アントシアニンは、金属イオンと錯体を形成すると青色になることが知られていたので、個々の色素を単離して個別に金属イオンを加えて発色を調べたそうだ。そうすると、ある番号を付けたアントシアニンだけが、アルミニウムイオンと錯体を作ると、とても綺麗な青色を示した。

さらにこの研究では、青色を発色するアントシアニンを大量に得られる方法を確立し、チョコレートにコーティングして「青色1号」と比較まで行っている。見てみると、たしかに青色1号に一番近いのは、今回の研究で発見された錯体である。Science Advancesでは、色相角を比較して青色1号に最も近いことを示している。

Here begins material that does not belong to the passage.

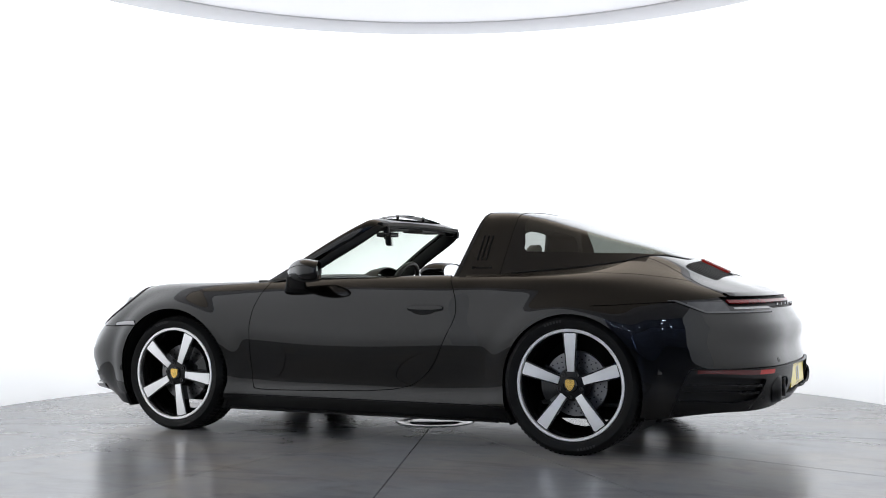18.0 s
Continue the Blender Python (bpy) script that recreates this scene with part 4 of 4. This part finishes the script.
# headlamps: lens over a dark bowl with projector and four-point lights
lens = Skin().cut(headlight)
bowl = lens.offset(-.05)
kmid = np.argmin((lens.v[:, 1] - .692) ** 2 + (lens.v[:, 2] - .722) ** 2 + (lens.v[:, 0] < 1.3) * 9)
lamp_p, lamp_n = lens.v[kmid], lens.n[kmid]
for s in (1, -1):
    h = lens.offset(lambda x, y, z: .001 + .013 * (1 - (1 - np.clip(headlight(x, y, z), 0, 1)) ** 2)).build("headlight", LENS, car, side=s, edge=.012, label="clear round headlight with four-point lamps")
    h.visible_shadow = False
    bowl.build("headlight_bowl", BOWL, h, side=s, edge=0, label="dark lamp bowl")
    strip(lens, lambda x, y, z: .055 - headlight(x, y, z)).offset(.0042).build("headlight_ring", BLACK_TRIM, h, side=s, edge=.03, label="black lamp surround")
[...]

青という色は何事も作り出すのが難しい色なのだなと思う。青色LEDも後から登場している。個人的に、この研究では、"単離した"ことに着目する。pHを変えること(酸性、中性、アルカリ性)でアントシアニンの色が変化し、アルカリ性で青色になることはこれまでもわかっていたそうだが、不安定なので着色料としては使えなかった。それを単離してみて丁寧に実験を重ねたから、今回のような発見に辿り着いたのだろう。

複雑に見える問題も、一つ一つ解きほぐしていくことで解決の糸口が見える。そんなことをこの研究事例が教えてくれる。